▶ TO BE DONE: Search the material for the word "with" and copy each line that holds it.

▶ SOURCE EXCERPT:
###

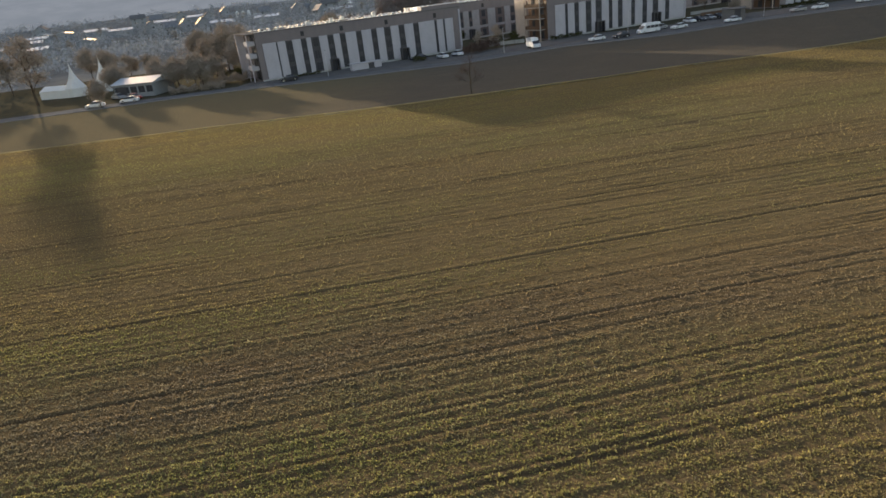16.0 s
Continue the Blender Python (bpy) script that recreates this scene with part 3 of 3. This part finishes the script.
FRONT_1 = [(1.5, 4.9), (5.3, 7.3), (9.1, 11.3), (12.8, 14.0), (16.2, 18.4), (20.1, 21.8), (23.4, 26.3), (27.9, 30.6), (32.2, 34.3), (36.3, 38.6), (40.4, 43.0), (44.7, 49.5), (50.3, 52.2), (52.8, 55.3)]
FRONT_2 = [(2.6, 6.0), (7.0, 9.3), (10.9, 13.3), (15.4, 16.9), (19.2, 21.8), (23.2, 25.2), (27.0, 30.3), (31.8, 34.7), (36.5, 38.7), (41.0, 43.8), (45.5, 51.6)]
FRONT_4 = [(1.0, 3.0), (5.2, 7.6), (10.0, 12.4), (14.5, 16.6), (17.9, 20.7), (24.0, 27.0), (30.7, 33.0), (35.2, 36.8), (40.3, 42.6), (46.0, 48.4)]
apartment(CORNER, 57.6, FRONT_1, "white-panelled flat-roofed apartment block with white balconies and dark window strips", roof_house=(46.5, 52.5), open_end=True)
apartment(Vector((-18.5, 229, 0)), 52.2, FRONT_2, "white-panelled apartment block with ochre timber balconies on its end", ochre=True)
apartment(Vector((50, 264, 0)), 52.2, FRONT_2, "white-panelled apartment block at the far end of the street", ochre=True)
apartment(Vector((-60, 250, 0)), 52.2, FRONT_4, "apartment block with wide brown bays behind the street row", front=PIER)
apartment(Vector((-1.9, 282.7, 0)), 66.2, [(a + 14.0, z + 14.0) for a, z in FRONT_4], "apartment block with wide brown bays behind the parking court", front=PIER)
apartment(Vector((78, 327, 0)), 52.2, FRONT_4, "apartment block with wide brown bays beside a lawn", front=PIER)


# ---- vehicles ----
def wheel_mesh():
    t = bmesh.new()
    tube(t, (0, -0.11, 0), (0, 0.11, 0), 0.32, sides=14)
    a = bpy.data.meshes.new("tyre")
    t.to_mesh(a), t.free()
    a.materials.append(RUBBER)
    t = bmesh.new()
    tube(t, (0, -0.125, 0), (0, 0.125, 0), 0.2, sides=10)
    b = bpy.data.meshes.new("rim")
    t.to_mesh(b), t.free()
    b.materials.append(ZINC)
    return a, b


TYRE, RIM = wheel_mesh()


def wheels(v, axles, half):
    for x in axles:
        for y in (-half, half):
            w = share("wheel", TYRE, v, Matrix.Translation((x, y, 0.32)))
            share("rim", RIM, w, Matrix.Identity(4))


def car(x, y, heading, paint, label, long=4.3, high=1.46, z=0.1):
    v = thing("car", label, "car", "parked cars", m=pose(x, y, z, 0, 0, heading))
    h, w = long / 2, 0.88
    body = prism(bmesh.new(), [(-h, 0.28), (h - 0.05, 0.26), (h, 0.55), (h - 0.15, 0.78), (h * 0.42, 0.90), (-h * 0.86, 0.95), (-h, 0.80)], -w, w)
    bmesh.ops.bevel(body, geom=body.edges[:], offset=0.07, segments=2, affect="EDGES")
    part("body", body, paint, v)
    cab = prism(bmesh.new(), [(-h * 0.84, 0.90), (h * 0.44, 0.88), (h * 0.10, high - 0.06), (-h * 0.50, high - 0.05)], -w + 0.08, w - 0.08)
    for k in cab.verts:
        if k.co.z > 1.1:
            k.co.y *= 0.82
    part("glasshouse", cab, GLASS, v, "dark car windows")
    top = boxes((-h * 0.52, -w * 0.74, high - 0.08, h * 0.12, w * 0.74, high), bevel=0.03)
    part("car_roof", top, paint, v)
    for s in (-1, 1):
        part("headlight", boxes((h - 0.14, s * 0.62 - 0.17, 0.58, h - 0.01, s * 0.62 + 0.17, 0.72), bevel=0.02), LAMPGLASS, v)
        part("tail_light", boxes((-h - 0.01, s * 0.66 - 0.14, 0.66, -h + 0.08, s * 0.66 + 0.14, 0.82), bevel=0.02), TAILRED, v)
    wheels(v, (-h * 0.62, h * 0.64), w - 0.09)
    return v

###

▶ RESULT:
Continue the Blender Python (bpy) script that recreates this scene with part 3 of 3. This part finishes the script.
apartment(CORNER, 57.6, FRONT_1, "white-panelled flat-roofed apartment block with white balconies and dark window strips", roof_house=(46.5, 52.5), open_end=True)
apartment(Vector((-18.5, 229, 0)), 52.2, FRONT_2, "white-panelled apartment block with ochre timber balconies on its end", ochre=True)
apartment(Vector((-60, 250, 0)), 52.2, FRONT_4, "apartment block with wide brown bays behind the street row", front=PIER)
apartment(Vector((-1.9, 282.7, 0)), 66.2, [(a + 14.0, z + 14.0) for a, z in FRONT_4], "apartment block with wide brown bays behind the parking court", front=PIER)
apartment(Vector((78, 327, 0)), 52.2, FRONT_4, "apartment block with wide brown bays beside a lawn", front=PIER)